Bauernstube mit Kind in der Wiege schuf Liebermann im Sommer 1890 während seines mehrwöchigen Aufenthaltes im holländischen Zandvoort. Man blickt in die Stube eines Bauern- oder Fischerhauses. Warmes, mildes Sommerlicht strömt durch das große Fenster in den Raum. Die weißen Gardinen dämpfen das Licht, einem Diffusor gleich, so dass die Schatten der Gegenstände weich zeichnen und die Farben gedämpft wirken. Zu dem schlafenden Kind in der Wiege am linken Bildrand hat sich eine Vorzeichnung erhalten (Abb. 1).5 Auch in anderen Zeichnungen dieser Zeit hat sich der Künstler mit dem Mutter Kind Motiv beschäftigt.
Liebermann malte das Bild auf eine Holztafel, in dieser Zeit für ihn ein ungewöhnlicher Bildträger. Mit schnellen Pinselstrichen trägt er die Farbe auf, im Vordergrund dick, im Hintergrund ist an manchen Stellen die helle Grundierung zu sehen. Der klar erkennbare Pinselduktus bezeugt den dynamischen Malprozess.
Graphisch hat Liebermann das Motiv, das ihm wohl am Herzen lag, mehrfach verwendet. Bereits 1890 entstand die Radierung Kind im Wiegenkorb. 1917 werden schließlich neben einem Sonderdruck sieben Handabzüge des Holzschnittes im Fritz Heyder Verlag herausgebracht.6
1 Max Liebermann, Gesammelte Schriften, Berlin 1922, S. 40.
2 Vgl. Max Liebermann und die Holländer, Kat.

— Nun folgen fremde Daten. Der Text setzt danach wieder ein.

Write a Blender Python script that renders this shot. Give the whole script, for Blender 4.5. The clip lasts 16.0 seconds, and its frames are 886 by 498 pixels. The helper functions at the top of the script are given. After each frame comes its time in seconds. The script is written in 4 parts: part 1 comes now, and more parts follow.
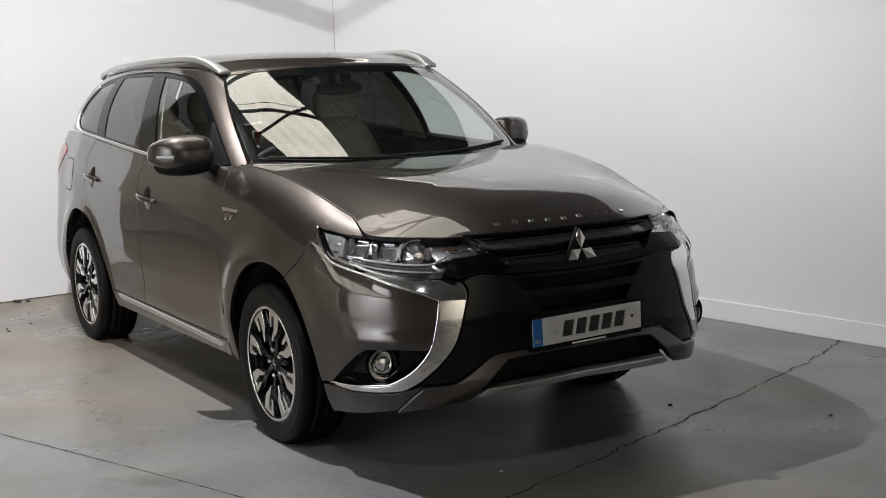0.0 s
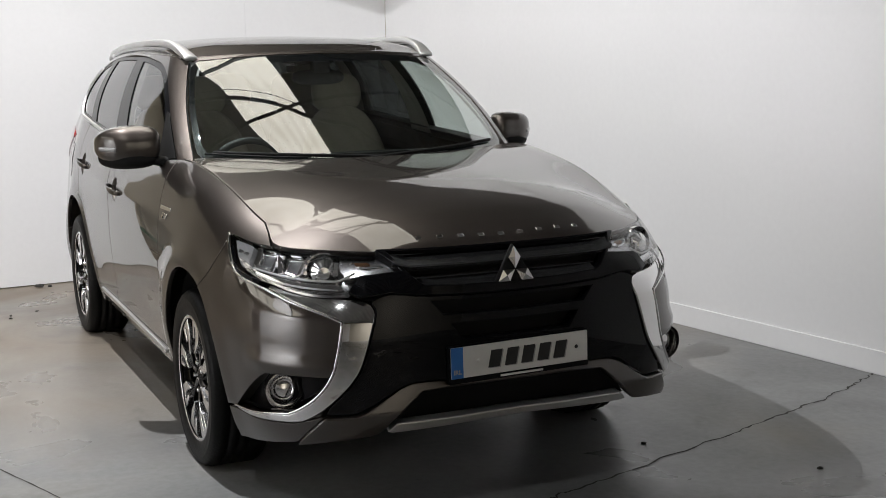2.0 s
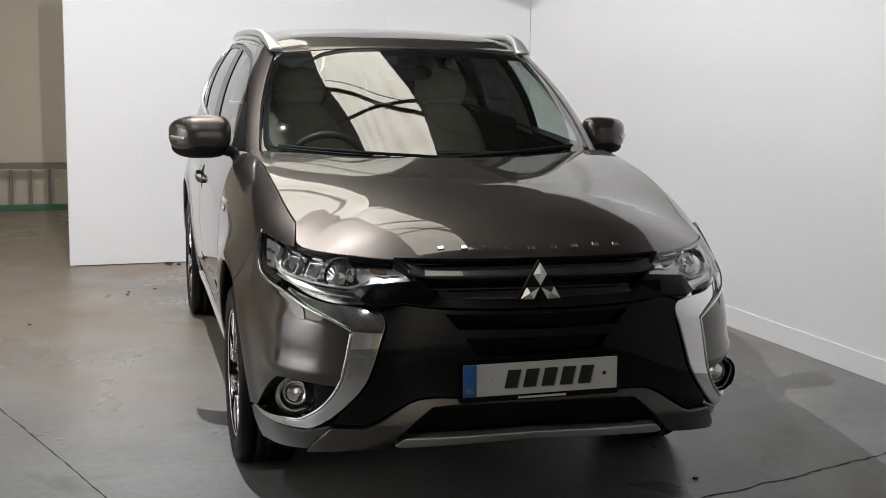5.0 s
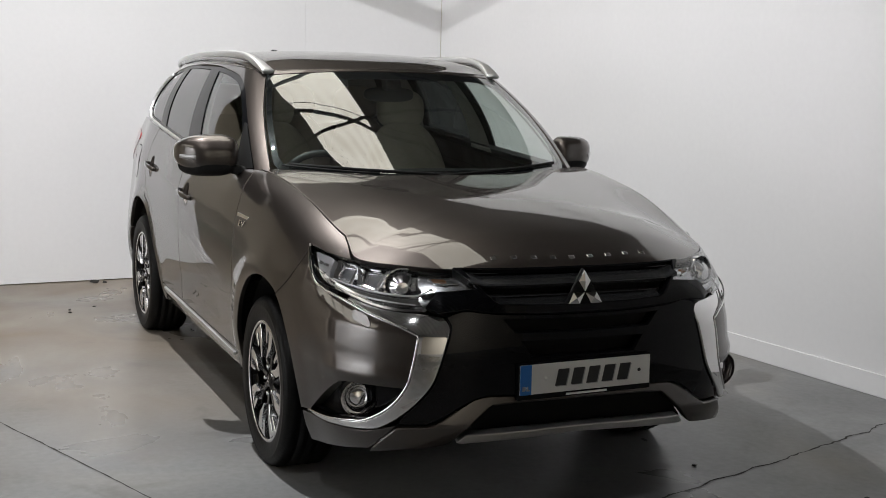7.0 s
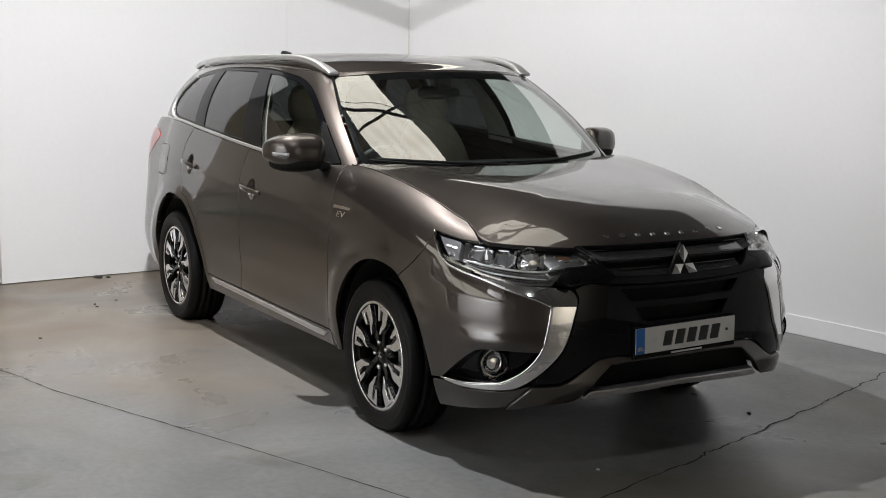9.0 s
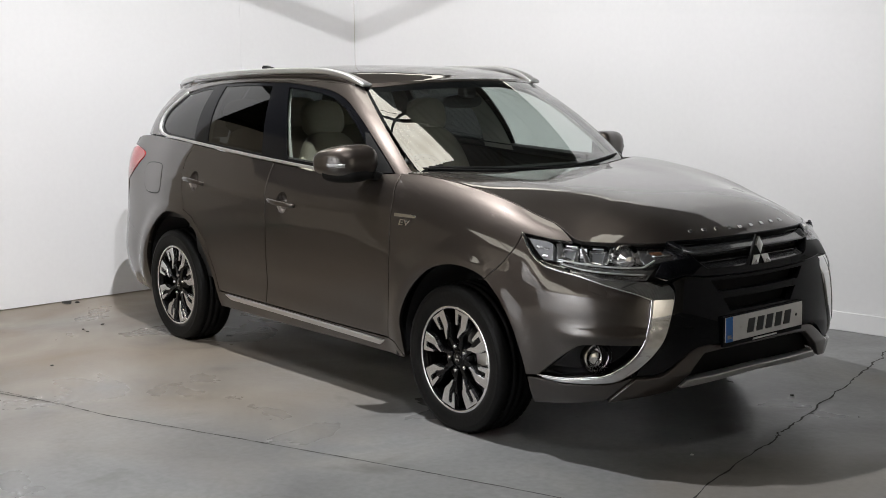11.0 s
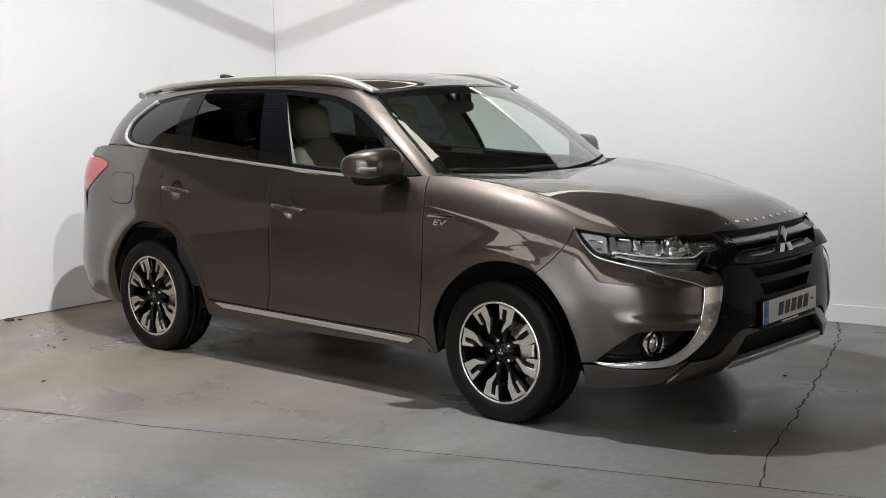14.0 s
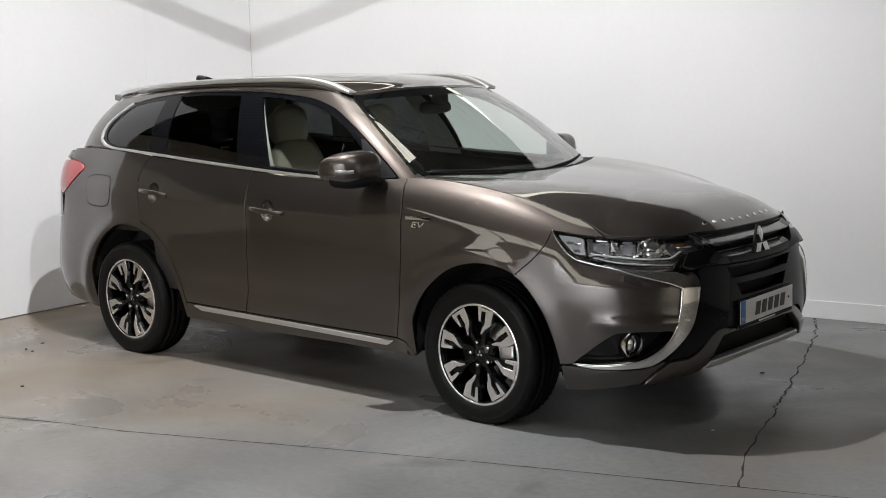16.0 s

Ausst. Hannover, Niedersächsisches Landesmuseum, Assen, Drents Museum, Zwolle 2006.
3 Vgl. Liebermann und Van Gogh, Kat. Ausst. Berlin, Liebermann-Villa am Wannsee, Köln 2015.
4 Peter de Hooch malte häufig Szenen in Innenräumen holländischer Bürgerhäuser, wobei er sich vor allem mit dem Licht auseinandersetzte. Zeit des Goldenen Zeitalters, in denen die Niederlande eine kulturelle Blütezeit erlebten.
5 Vgl. Hans Rosenhagen, Liebermann, Bielefeld und Leipzig 1900, S. 58, Abb. 57.
6 Vgl. Sigrid Achenbach, Max Liebermanns Arbeiten für den Fritz Heyder Verlag, Potsdam 2002, S. 26-27, Kat. Nr. 7, Abb. S. 25.